**Material provided**

▼▼▼

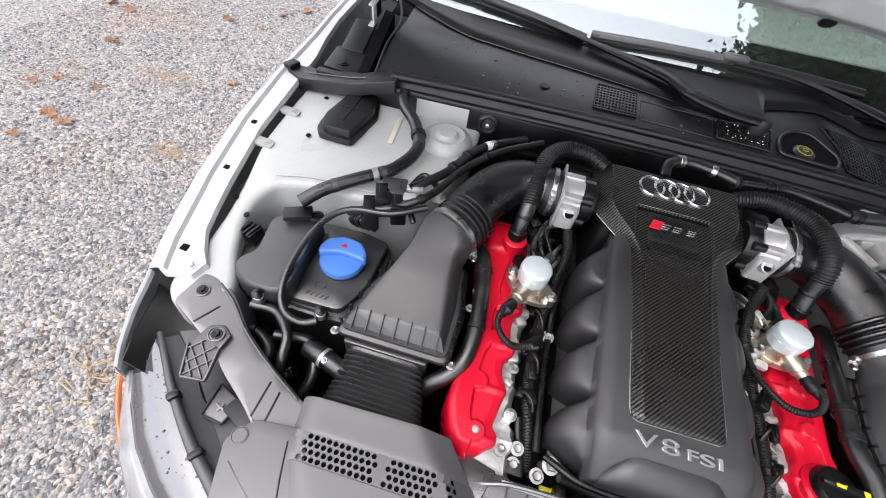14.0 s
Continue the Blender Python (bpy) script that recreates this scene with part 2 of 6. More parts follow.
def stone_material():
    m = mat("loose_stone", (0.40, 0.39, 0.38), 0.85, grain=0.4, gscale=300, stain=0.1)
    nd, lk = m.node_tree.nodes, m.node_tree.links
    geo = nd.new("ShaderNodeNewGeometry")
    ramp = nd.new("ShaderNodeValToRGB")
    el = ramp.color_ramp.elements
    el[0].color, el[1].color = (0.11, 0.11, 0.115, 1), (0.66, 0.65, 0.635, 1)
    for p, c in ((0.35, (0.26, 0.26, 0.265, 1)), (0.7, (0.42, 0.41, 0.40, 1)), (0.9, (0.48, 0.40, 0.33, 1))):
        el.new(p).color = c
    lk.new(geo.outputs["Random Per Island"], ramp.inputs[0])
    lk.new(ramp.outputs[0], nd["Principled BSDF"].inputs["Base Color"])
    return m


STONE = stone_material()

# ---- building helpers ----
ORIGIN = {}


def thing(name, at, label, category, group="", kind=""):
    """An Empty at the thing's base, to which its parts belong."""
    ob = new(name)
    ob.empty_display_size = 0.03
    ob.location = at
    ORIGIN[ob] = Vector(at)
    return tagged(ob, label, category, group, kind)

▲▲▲

**Exercise task**
Gather from the data above every line with the string "parts".

**Complete answer**
Continue the Blender Python (bpy) script that recreates this scene with part 2 of 6. More parts follow.
    """An Empty at the thing's base, to which its parts belong."""